• _What needs to be done_
Your answer should consist solely of the lines from the one with "5. More parts follow." through the one with "grow(kind, x, y, h, label, category, group, w *", copied exactly, endpoints included.

Animation scripts:

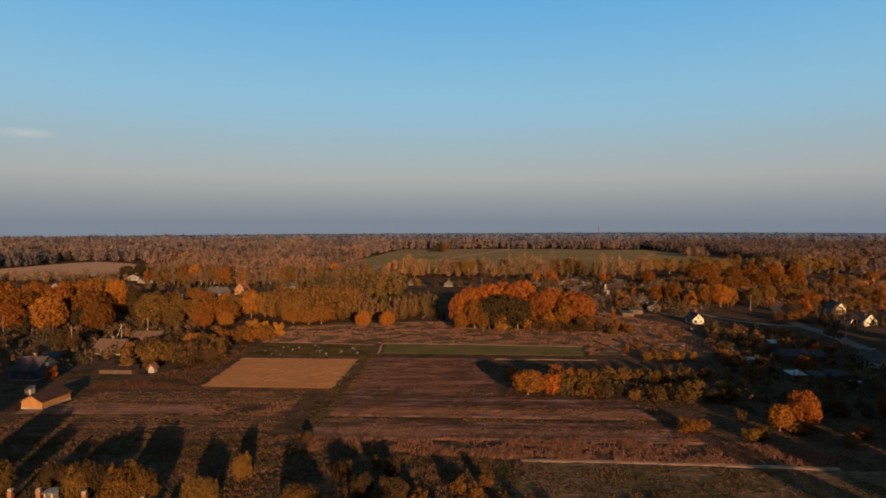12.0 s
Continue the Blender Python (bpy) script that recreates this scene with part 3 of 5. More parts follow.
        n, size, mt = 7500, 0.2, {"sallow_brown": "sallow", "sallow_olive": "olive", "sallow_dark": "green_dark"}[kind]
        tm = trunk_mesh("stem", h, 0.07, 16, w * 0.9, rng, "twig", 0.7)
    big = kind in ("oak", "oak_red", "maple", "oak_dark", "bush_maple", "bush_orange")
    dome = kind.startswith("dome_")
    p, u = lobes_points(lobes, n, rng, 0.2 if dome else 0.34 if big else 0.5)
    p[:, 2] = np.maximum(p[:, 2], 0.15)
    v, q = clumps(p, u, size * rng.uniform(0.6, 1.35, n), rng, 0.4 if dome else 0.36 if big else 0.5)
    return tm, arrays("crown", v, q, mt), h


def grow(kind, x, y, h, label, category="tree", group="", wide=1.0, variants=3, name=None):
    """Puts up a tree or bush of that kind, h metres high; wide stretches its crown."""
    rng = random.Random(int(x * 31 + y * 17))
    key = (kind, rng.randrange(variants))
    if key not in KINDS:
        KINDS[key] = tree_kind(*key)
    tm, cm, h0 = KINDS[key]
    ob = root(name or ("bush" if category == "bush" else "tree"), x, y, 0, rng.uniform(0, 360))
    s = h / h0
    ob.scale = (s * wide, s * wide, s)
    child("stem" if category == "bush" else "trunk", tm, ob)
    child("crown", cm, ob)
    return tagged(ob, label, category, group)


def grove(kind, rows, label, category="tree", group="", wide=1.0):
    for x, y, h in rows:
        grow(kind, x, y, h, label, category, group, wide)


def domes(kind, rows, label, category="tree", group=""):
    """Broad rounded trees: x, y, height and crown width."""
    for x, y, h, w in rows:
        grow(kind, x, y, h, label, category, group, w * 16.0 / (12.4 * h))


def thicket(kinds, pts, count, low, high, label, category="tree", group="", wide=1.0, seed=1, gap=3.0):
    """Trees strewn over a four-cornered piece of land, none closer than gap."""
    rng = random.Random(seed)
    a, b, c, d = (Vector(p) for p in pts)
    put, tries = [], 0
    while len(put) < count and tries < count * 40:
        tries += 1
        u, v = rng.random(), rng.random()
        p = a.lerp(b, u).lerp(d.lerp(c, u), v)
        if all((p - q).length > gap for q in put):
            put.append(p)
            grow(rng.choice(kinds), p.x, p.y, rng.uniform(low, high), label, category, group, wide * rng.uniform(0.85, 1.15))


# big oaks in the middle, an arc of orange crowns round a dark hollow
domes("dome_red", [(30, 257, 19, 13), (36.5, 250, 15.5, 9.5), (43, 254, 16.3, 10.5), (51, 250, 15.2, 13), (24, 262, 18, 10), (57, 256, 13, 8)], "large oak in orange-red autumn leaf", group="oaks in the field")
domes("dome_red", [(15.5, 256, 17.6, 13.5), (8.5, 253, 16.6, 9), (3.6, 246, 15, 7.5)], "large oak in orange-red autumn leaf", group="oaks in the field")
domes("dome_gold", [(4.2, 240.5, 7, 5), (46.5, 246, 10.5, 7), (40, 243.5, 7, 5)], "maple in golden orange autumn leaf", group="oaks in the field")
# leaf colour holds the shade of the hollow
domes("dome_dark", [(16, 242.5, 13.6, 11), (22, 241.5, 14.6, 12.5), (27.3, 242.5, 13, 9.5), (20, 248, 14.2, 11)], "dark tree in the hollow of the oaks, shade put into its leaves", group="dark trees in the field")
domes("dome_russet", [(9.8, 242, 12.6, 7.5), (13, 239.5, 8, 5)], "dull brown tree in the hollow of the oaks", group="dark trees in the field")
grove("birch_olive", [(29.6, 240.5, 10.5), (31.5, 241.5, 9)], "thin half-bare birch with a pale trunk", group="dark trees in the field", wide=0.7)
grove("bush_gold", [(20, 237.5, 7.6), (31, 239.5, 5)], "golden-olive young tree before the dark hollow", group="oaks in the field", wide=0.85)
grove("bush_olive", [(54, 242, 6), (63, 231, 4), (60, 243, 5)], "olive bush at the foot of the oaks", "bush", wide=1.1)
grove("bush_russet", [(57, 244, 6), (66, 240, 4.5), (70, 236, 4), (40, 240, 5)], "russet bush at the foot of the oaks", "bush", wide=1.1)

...

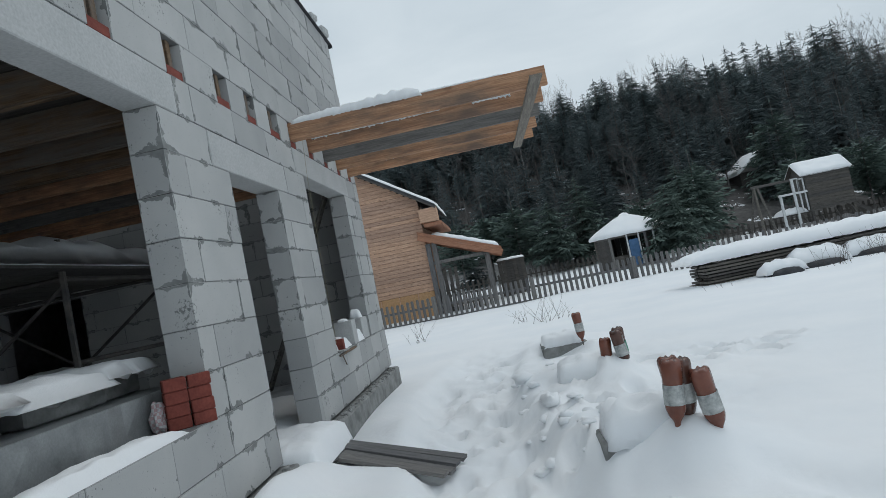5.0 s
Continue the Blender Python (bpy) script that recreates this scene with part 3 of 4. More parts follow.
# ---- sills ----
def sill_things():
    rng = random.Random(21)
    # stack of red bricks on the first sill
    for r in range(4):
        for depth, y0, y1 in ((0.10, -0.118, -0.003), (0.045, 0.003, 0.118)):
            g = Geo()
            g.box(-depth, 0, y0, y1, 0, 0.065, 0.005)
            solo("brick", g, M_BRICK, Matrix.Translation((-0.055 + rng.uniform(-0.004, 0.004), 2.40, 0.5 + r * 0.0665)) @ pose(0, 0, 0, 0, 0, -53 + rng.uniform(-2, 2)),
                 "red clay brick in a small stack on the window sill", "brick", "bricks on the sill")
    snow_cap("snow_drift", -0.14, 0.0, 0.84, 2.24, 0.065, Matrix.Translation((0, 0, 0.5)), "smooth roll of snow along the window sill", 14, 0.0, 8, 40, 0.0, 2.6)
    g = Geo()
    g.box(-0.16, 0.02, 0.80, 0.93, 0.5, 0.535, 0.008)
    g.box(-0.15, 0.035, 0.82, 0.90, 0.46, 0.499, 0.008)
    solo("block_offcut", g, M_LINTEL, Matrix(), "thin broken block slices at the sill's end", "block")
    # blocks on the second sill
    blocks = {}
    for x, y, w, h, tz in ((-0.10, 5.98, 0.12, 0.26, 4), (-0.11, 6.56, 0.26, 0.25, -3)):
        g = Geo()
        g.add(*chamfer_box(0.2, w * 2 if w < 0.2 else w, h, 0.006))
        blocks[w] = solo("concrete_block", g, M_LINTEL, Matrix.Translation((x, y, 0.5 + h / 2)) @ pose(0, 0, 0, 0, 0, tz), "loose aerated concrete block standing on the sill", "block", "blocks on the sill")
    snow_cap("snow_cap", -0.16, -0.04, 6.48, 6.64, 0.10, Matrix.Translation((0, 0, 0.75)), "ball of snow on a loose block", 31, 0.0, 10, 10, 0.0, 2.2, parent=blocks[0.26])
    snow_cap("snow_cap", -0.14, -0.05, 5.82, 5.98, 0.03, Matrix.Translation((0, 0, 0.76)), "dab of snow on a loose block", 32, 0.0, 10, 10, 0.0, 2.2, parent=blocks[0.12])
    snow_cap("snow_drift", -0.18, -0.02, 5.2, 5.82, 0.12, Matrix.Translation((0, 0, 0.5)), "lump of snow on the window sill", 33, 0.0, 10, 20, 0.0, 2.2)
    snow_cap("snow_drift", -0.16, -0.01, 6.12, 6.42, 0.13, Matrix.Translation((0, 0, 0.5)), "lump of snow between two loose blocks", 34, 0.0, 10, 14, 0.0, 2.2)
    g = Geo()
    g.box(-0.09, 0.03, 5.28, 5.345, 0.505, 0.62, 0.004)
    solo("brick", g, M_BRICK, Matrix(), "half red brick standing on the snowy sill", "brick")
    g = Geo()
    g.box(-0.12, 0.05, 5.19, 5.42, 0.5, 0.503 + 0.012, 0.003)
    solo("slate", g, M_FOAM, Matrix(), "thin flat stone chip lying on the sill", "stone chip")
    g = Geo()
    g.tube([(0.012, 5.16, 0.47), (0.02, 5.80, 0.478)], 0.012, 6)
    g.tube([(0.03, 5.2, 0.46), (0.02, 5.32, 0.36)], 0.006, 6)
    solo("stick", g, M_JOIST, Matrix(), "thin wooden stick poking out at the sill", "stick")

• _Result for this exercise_
Continue the Blender Python (bpy) script that recreates this scene with part 3 of 5. More parts follow.
        n, size, mt = 7500, 0.2, {"sallow_brown": "sallow", "sallow_olive": "olive", "sallow_dark": "green_dark"}[kind]
        tm = trunk_mesh("stem", h, 0.07, 16, w * 0.9, rng, "twig", 0.7)
    big = kind in ("oak", "oak_red", "maple", "oak_dark", "bush_maple", "bush_orange")
    dome = kind.startswith("dome_")
    p, u = lobes_points(lobes, n, rng, 0.2 if dome else 0.34 if big else 0.5)
    p[:, 2] = np.maximum(p[:, 2], 0.15)
    v, q = clumps(p, u, size * rng.uniform(0.6, 1.35, n), rng, 0.4 if dome else 0.36 if big else 0.5)
    return tm, arrays("crown", v, q, mt), h


def grow(kind, x, y, h, label, category="tree", group="", wide=1.0, variants=3, name=None):
    """Puts up a tree or bush of that kind, h metres high; wide stretches its crown."""
    rng = random.Random(int(x * 31 + y * 17))
    key = (kind, rng.randrange(variants))
    if key not in KINDS:
        KINDS[key] = tree_kind(*key)
    tm, cm, h0 = KINDS[key]
    ob = root(name or ("bush" if category == "bush" else "tree"), x, y, 0, rng.uniform(0, 360))
    s = h / h0
    ob.scale = (s * wide, s * wide, s)
    child("stem" if category == "bush" else "trunk", tm, ob)
    child("crown", cm, ob)
    return tagged(ob, label, category, group)


def grove(kind, rows, label, category="tree", group="", wide=1.0):
    for x, y, h in rows:
        grow(kind, x, y, h, label, category, group, wide)


def domes(kind, rows, label, category="tree", group=""):
    """Broad rounded trees: x, y, height and crown width."""
    for x, y, h, w in rows:
        grow(kind, x, y, h, label, category, group, w * 16.0 / (12.4 * h))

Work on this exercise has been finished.